The Zone of Interest

Five stars

It is the restraint that stands out in Jonathan Glazer’s multi-Oscar nominated Holocaust film. Death is all around yet always just beyond the sight of this Jewish director’s cameras as they focus on the domestic life of Auschwitz commandant Rudolph Höss and his wife Hedwig.

The gardens are festooned with flowering dahlias and other blooms while inside Hedwig entertains and gossips with visitors. Occasionally packages are delivered by shadowy inmates with what appear to be silky night slips or perhaps children’s clothes which Hedwig offers her staff as a perk. She keeps the fur coat to herself.

Hoss meanwhile reads to his children in the bedroom or hosts a meeting in his living room with visiting architects and designer’s who pitch their idea for yet more efficient crematorium. The Hoss boys play in the garden, the older brother locking the younger one in the green house and pretending it is a gas chamber.

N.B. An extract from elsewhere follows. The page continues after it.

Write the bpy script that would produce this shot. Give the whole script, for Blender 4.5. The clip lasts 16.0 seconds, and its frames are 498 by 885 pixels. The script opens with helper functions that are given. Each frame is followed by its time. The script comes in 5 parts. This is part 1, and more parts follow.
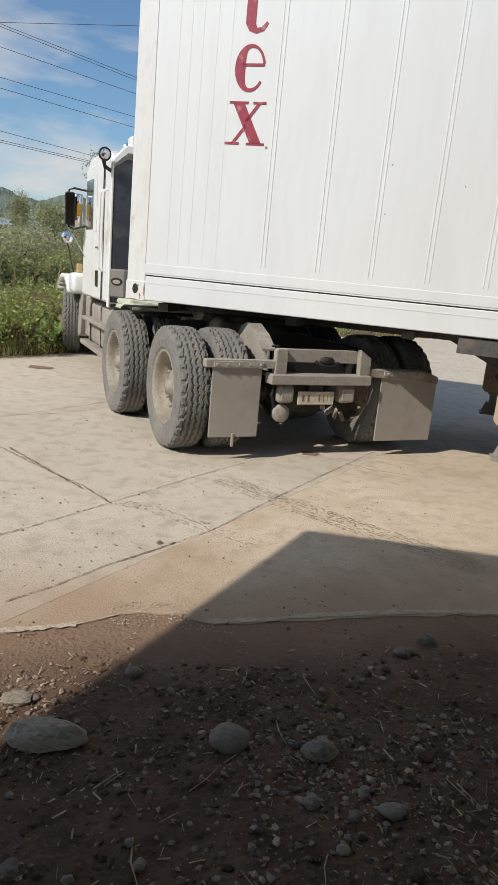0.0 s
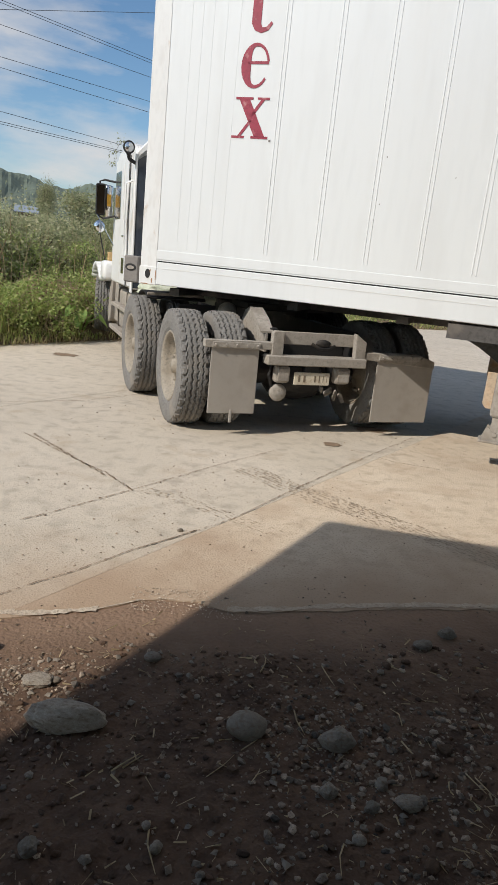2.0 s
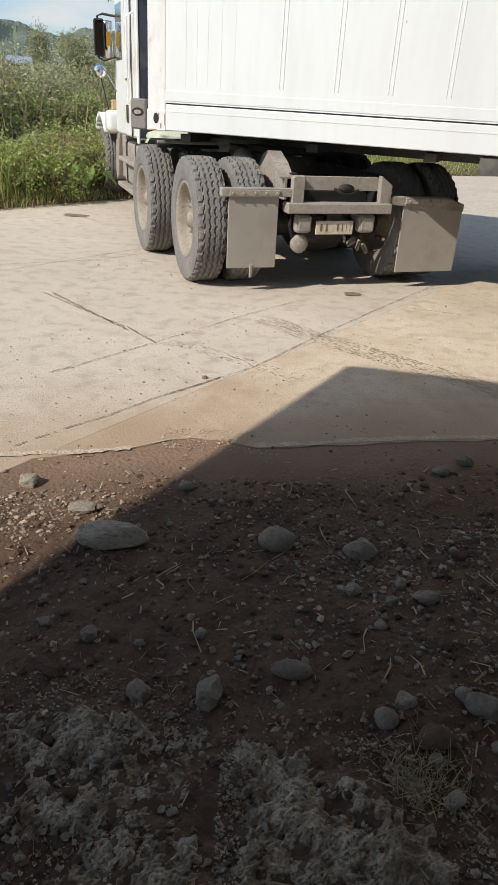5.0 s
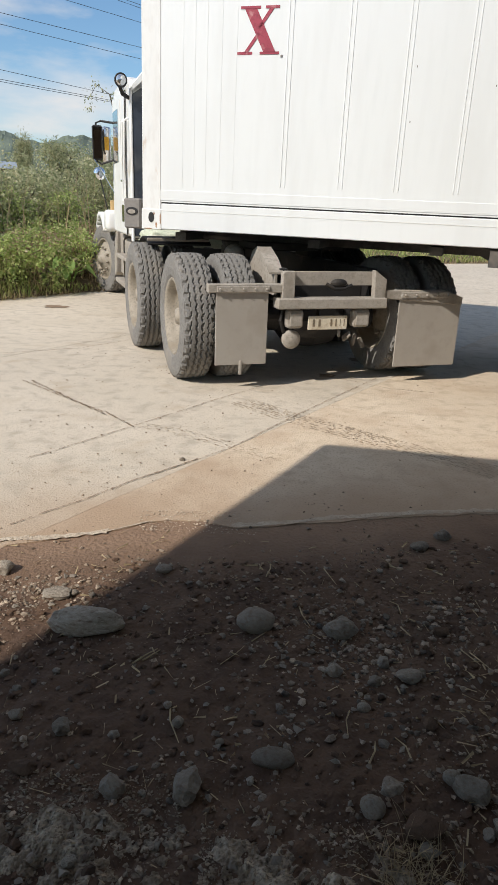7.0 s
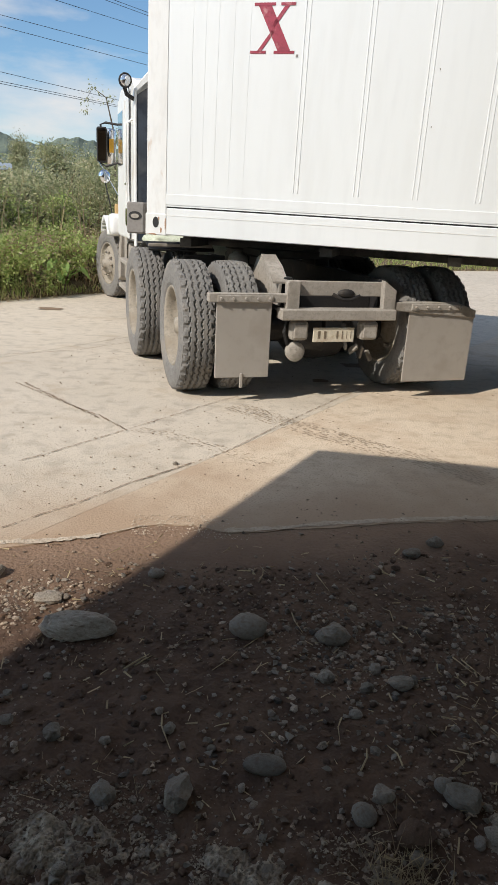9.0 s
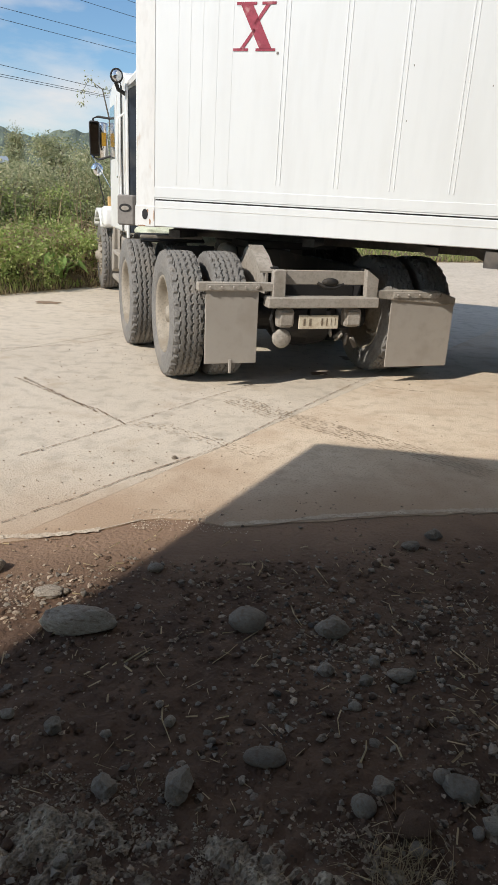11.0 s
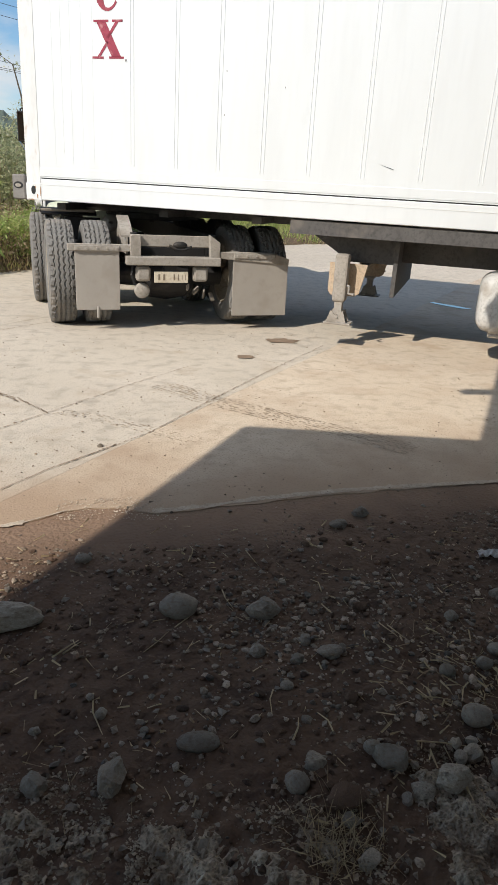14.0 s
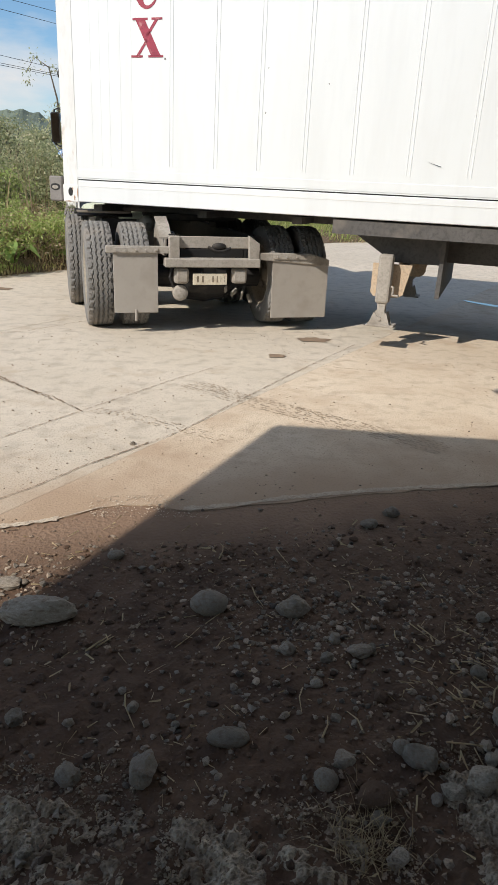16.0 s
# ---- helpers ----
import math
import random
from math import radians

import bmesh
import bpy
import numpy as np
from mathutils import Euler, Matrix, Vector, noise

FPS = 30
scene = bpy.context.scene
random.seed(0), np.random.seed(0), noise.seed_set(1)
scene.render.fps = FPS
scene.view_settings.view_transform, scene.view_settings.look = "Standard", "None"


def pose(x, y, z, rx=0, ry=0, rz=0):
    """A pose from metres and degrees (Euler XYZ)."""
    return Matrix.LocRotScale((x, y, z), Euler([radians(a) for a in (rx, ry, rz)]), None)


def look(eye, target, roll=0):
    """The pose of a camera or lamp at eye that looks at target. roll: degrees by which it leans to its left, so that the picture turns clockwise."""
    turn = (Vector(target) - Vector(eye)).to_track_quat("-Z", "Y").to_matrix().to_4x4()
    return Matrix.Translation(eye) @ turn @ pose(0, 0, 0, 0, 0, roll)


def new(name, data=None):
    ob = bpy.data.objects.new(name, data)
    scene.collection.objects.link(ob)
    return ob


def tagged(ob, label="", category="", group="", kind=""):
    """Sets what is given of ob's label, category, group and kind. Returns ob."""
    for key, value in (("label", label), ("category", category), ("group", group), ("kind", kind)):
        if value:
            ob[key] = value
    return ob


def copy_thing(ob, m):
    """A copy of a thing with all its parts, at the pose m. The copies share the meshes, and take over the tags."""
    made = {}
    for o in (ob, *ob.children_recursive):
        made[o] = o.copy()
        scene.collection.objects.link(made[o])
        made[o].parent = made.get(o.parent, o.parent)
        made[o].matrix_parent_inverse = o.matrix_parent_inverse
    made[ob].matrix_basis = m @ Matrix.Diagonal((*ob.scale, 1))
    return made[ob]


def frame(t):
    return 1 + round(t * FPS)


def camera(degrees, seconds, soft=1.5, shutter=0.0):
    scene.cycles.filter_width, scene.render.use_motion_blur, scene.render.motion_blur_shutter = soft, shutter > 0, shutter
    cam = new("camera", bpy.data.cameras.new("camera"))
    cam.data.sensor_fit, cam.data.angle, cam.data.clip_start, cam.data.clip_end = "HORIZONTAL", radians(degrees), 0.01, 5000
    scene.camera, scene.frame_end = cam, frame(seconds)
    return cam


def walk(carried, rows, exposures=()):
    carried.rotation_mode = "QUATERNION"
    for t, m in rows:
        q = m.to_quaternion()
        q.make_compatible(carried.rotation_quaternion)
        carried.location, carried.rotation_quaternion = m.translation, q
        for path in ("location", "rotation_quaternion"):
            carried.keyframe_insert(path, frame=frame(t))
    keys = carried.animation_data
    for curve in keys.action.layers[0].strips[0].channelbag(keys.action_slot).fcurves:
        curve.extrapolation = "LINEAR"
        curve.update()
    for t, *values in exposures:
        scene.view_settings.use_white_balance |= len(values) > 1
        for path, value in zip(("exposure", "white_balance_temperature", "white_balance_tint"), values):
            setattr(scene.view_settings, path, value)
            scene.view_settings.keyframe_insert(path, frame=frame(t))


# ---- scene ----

Filmed at Auschwitz in a house near the Höss homestead, these domestic comings and goings are filmed with an objective neutrality that conveys not so much Arendt’s banality of evil but rather the ordinariness of atrocity.

The roofs of Auschwitz’s barracks can be seen just beyond the high garden walls, as can the belching chimneys whose ash in one scene is scattered over the Hoss flowerbeds.

The film is based on Martin Amis’s novel of the same name but Glazer diverts his gaze from its story and instead hones in on the context, burrowing into dramatically inert domesticity.

This is a hard yet mesmerising watch and listen. The ambient sound of mass murder - a sort of industrial rumble punctuated by human cries, gun shots and the barking of dogs - is always present. Yet it is never dominant. Even colour has a reserved muted quality.

The bravery of this formerly experimental film is matched by the German cast led by Christian Friedel and Sandra Huller. How difficult it must have been for these Germans to tread the soil of Auschwitz while portraying those who loved their life there.

Hopefully The Zone of Interest will go in to win some the Oscar categories for which it is has been nominated, including Best Picture and Best Director. It will increase the chance that it will be watched by those who compare today’s wars and atrocities to what happened at Auschwitz and the other camps, and that they will at last realise that nothing compares to the Holocaust.